All this former central bankers such as Jock Phillips, Sir Harold Knight, Bob Johnston and Don Sanders fought for and won. The more recent holders of their high offices were favoured by extraordinarily low global inflation but ignored the obvious warning signs and now we all must pay the price.
The price will include the necessary higher interest rates at a time of considerable uncertainty and angst in the global economy.
We leave for another day the question of what is an appropriate sanction if an independent central bank fails to contain inflation. When the government was ultimately responsible, the electorate could sack it.
There will be those who try to resist the necessary hikes to rates – not including Mr. Rudd and his government I am pleased to note. What will their arguments be?
The first is that conditions internationally are dangerous. Even if “dangerous” can be ruled out, the slowing of global growth now generally predicted – most recently by the International Monetary Fund (IMF) – will slow the Australian economy without further rate hikes.
Note that the IMF’s latest forecast for global growth of 4.1 % is still a very high rate of growth, almost certainly still above the world economy’s non-inflationary rate of growth.
I note also that if the global economy were to slow to the extent that global inflation was again less than Australia’s 3 % plus rate, the need for Australia to reduce its inflation would be even greater than seems likely now. Retaining Australia’s international competitiveness is a major reason for keeping Australian inflation relatively low.
Of course, there could be some financial disaster lurking about – such as the collapse of a global bank or a geopolitical crisis that sends the price of oil through the roof – sufficient to trigger a severe global recession. In fact, if the Reserve does not raise interest rates today, readers would be entitled to assume they know more than the rest of us, including the IMF, does. The appropriate response if that were the case would be to go even deeper into one’s economic bunker.
The second reason that might be advanced for not raising interest rates would be that the government’s actions will do the job, and that interest rate hikes would amount to overkill. The government’s proposed actions include a somewhat tougher fiscal policy and actions to raise efficiency and increase skills in the Australian economy.
On fiscal policy, I very much doubt that even a strong government in its first year could produce sufficient tightening to make a difference to inflation in the next year or so. Perhaps through Herculean efforts the budget surplus might be raised to 2 % of GDP. This would have no-where near the impact of the Menzies government’s credit squeeze in 1960, which was the last time a tough budget produced a quick, marked reduction of inflation. (This just about cost Menzies his job, and also just about put Henry’s father out of business, incidentally.)

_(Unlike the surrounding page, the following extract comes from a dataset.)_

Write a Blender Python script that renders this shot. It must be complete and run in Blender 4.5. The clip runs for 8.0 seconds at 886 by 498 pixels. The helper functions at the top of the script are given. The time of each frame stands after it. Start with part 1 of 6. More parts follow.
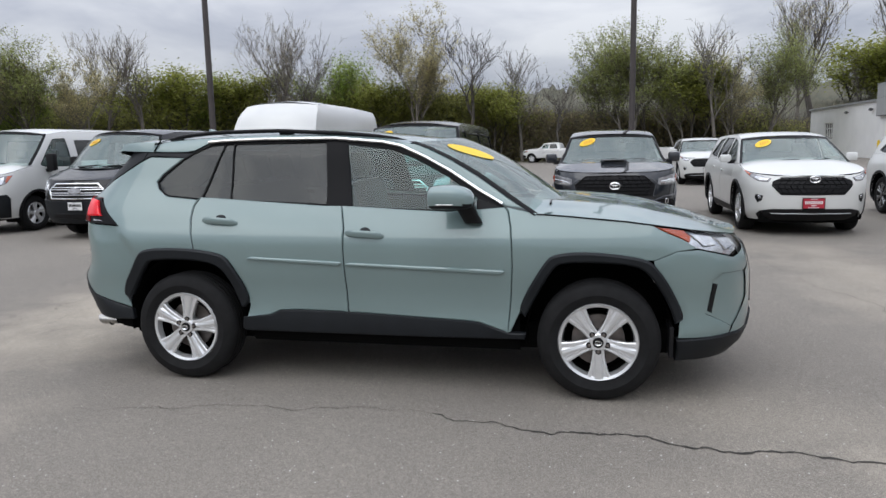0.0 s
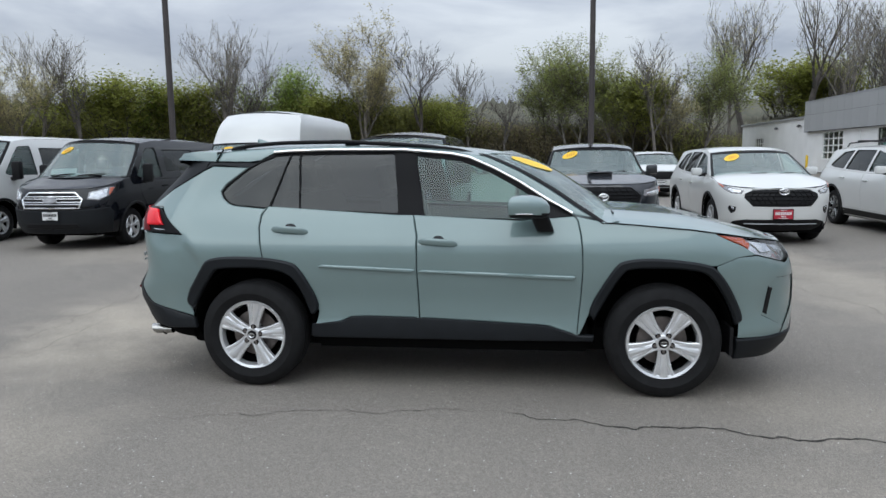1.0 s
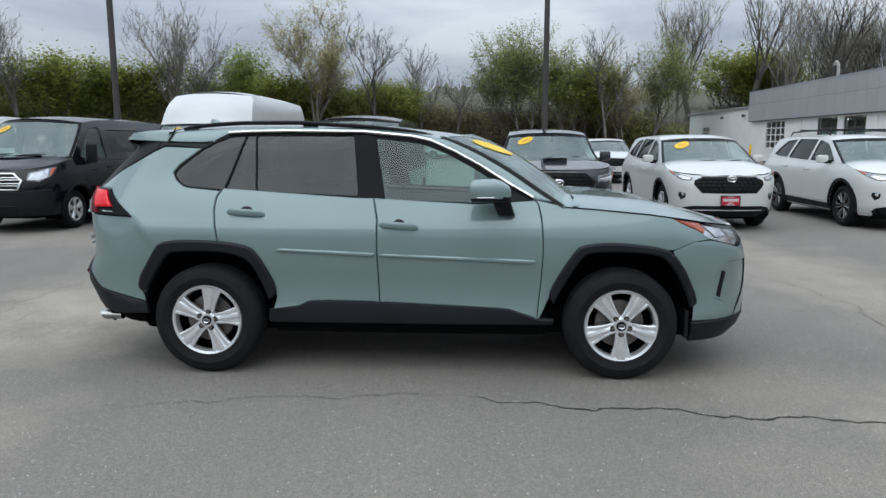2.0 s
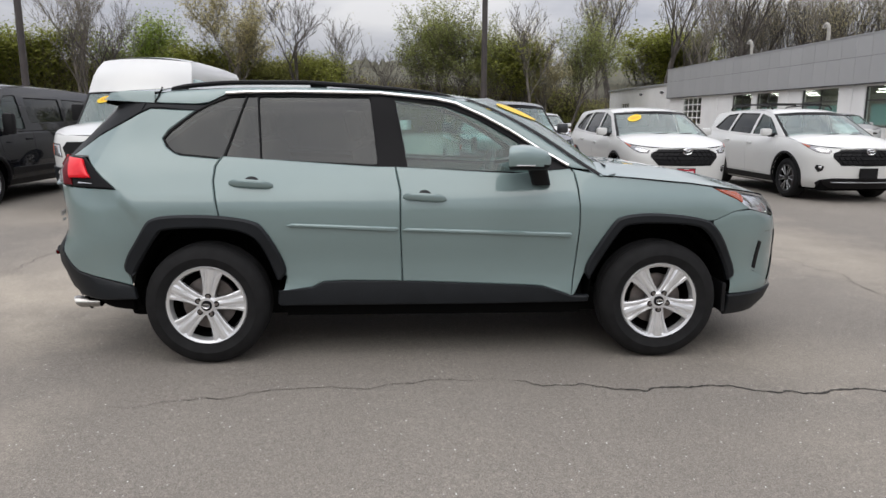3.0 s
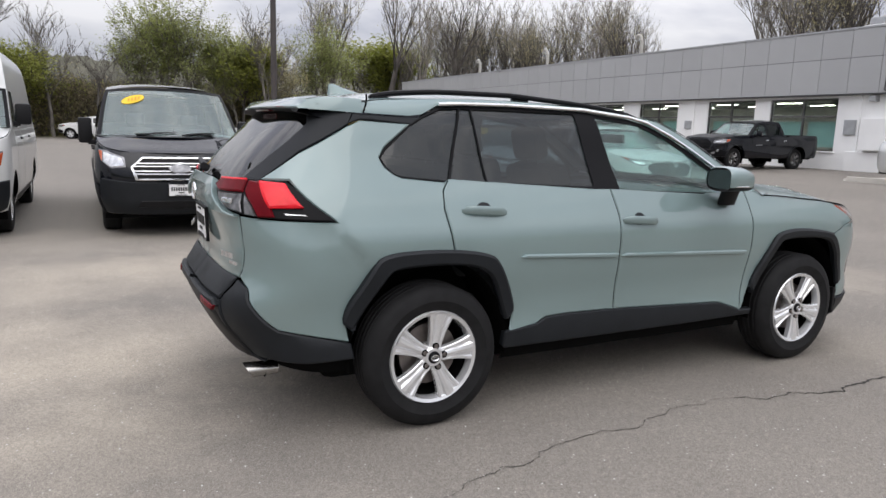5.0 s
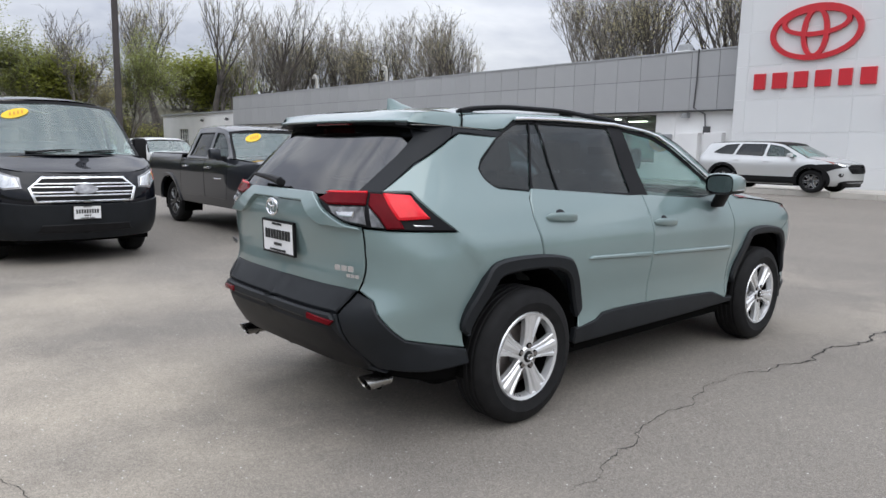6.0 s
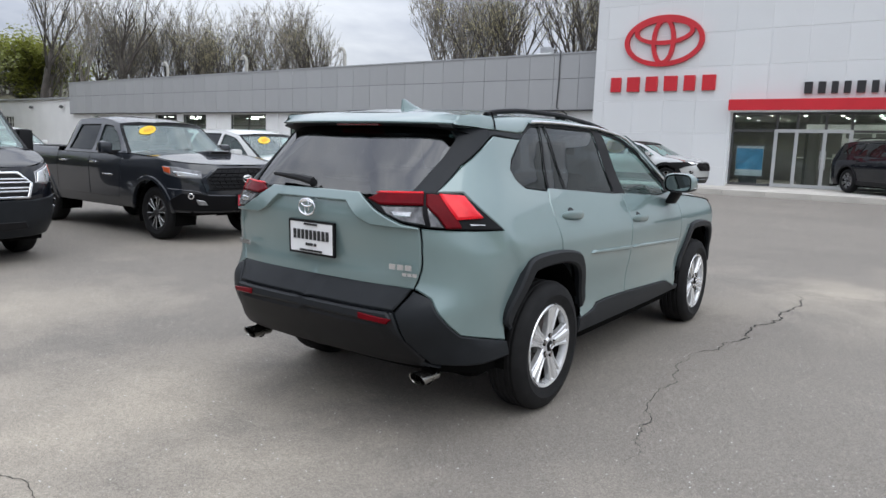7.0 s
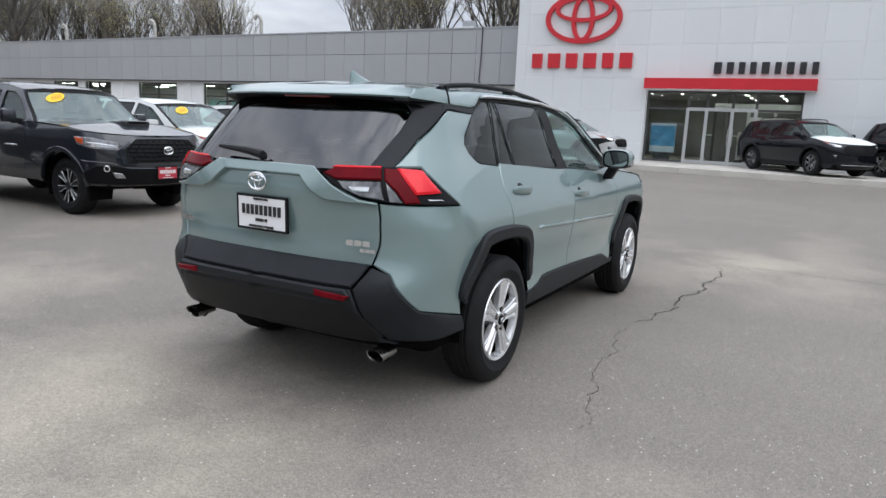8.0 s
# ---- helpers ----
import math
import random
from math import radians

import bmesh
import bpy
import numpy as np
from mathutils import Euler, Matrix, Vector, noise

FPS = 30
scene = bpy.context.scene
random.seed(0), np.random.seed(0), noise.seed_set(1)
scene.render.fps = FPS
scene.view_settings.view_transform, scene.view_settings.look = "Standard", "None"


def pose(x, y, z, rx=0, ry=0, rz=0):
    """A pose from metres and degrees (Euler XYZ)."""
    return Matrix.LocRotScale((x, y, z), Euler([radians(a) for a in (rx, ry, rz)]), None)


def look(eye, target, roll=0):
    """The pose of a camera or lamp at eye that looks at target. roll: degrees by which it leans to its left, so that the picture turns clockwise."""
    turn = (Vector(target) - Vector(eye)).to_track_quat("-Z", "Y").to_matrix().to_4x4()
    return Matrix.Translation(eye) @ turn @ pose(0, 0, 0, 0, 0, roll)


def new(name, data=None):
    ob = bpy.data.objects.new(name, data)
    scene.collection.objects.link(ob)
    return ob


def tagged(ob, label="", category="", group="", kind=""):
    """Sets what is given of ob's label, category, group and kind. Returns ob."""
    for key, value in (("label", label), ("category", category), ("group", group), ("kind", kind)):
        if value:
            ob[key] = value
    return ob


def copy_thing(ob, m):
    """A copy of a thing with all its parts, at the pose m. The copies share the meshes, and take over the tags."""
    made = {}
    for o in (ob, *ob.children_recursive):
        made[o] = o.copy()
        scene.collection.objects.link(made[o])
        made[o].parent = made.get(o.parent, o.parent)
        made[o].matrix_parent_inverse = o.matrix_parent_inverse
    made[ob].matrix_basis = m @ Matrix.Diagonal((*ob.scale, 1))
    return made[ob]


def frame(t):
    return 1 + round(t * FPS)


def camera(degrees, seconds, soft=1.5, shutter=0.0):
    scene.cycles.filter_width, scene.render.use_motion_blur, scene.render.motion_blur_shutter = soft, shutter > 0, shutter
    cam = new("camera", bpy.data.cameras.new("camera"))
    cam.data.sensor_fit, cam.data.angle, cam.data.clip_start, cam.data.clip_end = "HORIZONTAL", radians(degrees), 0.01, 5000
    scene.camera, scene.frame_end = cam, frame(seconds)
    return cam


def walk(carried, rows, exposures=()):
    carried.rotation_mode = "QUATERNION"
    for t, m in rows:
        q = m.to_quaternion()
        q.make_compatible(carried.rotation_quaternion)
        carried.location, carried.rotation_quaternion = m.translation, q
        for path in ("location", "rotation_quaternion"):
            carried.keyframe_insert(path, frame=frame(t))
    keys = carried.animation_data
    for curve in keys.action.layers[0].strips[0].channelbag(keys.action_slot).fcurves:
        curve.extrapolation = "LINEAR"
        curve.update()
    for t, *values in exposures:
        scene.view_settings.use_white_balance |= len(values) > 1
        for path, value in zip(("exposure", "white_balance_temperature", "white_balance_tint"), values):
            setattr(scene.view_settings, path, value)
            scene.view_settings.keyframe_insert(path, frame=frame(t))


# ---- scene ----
cam = camera(65.6, 8.0)
PATH = [
    (0, (1.298, -4.894, 1.51), (0.877, -2.96, 1.218), -1.2),
    (0.5, (0.774, -5.001, 1.53), (0.435, -3.048, 1.265), -1.0),
    (1, (0.508, -5.212, 1.527), (0.259, -3.245, 1.264), -0.7),
    (1.5, (0.473, -5.23, 1.516), (0.292, -3.257, 1.243), -0.3),
    (2, (0.454, -5.187, 1.513), (0.342, -3.214, 1.207), 0.0),
    (2.2, (0.429, -5.148, 1.5), (0.346, -3.176, 1.176), 0.1),
    (3.3, (-0.558, -4.672, 1.431), (-0.348, -2.72, 1.052), 0.4),
    (3.5, (-0.798, -4.561, 1.445), (-0.526, -2.616, 1.068), 0.5),
    (4, (-1.492, -4.365, 1.424), (-1.02, -2.456, 1.057), 0.8),
    (4.5, (-2.165, -4.086, 1.437), (-1.478, -2.243, 1.074), 1.1),
    (4.7, (-2.418, -3.952, 1.45), (-1.643, -2.142, 1.097), 1.4),
    (5.8, (-3.756, -3.275, 1.436), (-2.518, -1.732, 1.138), 1.4),
    (6, (-3.973, -3.154, 1.403), (-2.655, -1.677, 1.12), 1.2),
    (6.5, (-4.44, -2.805, 1.428), (-2.957, -1.494, 1.142), 1.6),
    (7, (-4.677, -2.556, 1.414), (-3.075, -1.394, 1.126), 1.9),
    (7.5, (-4.772, -2.475, 1.415), (-3.102, -1.422, 1.098), 2.2),
    (8, (-4.759, -2.393, 1.41), (-3.038, -1.437, 1.057), 2.7),
]
walk(cam, [(t, look(eye, target, roll)) for t, eye, target, roll in PATH], ((0, 0.13, 6400, 6), (1.5, 0.0, 6050, 1), (2.2, 0.0, 6050, 1), (3.3, 0.22, 6950, 9), (4.6, 0.33, 6800, 9), (6, 0.31, 6400, 6), (8, 0.28, 6300, 5)))

# ---- light ----
world = bpy.data.worlds.new("sky")
scene.world = world
world.use_nodes = True
wn, wl = world.node_tree.nodes, world.node_tree.links
wn.clear()
sky = wn.new("ShaderNodeTexSky")
sky.sky_type, sky.sun_disc = "NISHITA", False
sky.sun_elevation, sky.sun_rotation = radians(50), radians(200)
coord = wn.new("ShaderNodeTexCoord")
squash = wn.new("ShaderNodeMapping")
squash.inputs["Scale"].default_value = (1.0, 1.0, 3.2)
cloud = wn.new("ShaderNodeTexNoise")
cloud.inputs["Scale"].default_value, cloud.inputs["Detail"].default_value = 3.2, 7.0
cloud.inputs["Roughness"].default_value, cloud.inputs["Distortion"].default_value = 0.52, 0.35
ramp = wn.new("ShaderNodeValToRGB")
ramp.color_ramp.elements[0].position, ramp.color_ramp.elements[0].color = 0.37, (0.455, 0.468, 0.560, 1)
ramp.color_ramp.elements[1].position, ramp.color_ramp.elements[1].color = 0.64, (0.79, 0.787, 0.845, 1)
dim = wn.new("ShaderNodeBackground")
dim.inputs["Strength"].default_value = 0.08
grey = wn.new("ShaderNodeBackground")
both = wn.new("ShaderNodeMixShader")
both.inputs[0].default_value = 0.9
wout = wn.new("ShaderNodeOutputWorld")
wl.new(coord.outputs["Generated"], squash.inputs["Vector"])
wl.new(squash.outputs["Vector"], cloud.inputs["Vector"])
wl.new(cloud.outputs["Fac"], ramp.inputs["Fac"])
height = wn.new("ShaderNodeSeparateXYZ")
rise = wn.new("ShaderNodeMapRange")     # an overcast sky is thrice as bright overhead as at the horizon
rise.inputs[1].default_value, rise.inputs[2].default_value = 0.0, 1.0
rise.inputs[3].default_value, rise.inputs[4].default_value = 0.62, 2.9
wl.new(coord.outputs["Generated"], height.inputs[0])
wl.new(height.outputs["Z"], rise.inputs[0])
wl.new(rise.outputs[0], grey.inputs["Strength"])
wl.new(ramp.outputs["Color"], grey.inputs["Color"])
wl.new(sky.outputs["Color"], dim.inputs["Color"])
wl.new(dim.outputs[0], both.inputs[1])
wl.new(grey.outputs[0], both.inputs[2])
wl.new(both.outputs[0], wout.inputs["Surface"])
sun = new("sun", bpy.data.lights.new("sun", "SUN"))
sun.data.energy, sun.data.angle, sun.data.color = 0.75, radians(60), (1.0, 0.97, 0.93)
sun.matrix_world = look((0, 0, 30), (5.9, 16.2, 9.4))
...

The other policies are all worthwhile and if implemented well will help Australia in the next decade, especially in its second half. But they will have none but a psychological benefit in the next year or so.
There is also the likely impact of Labor’s industrial relations (IR) policies. Under the previous government, liberal use of special immigration visas for “skilled” workers plus WorkChoices had noticeable effects in restraining labour costs and increasing growth of jobs. Partly because of these effects, there is pent up demand for wage hikes. One must ask whether the Rudd government will be able to restrain wage hikes despite IR ‘rollback’. The Reserve Bank needs to give much thought to this matter.
A third possible reason for caution in hiking rates is fear that the economy is already slowing. The Pollster Gary Morgan, whose consumer confidence measure dropped substantially in January, is in this camp. One must recognize that all official statistics yet released – including December quarter inflation - provide rear-mirror views.
That said, growth of retail sales, jobs, credit and all other relevant statistics from the economy in late 2007 show an economy growing unsustainably fast. Even house prices are rising again, in some cities (including Melbourne) at scary rates. To be sure, there has been a lot of equity price deflation, as part of the global financial crisis, but not so far at least to be of sufficient concern to override all the other measures of economic strength.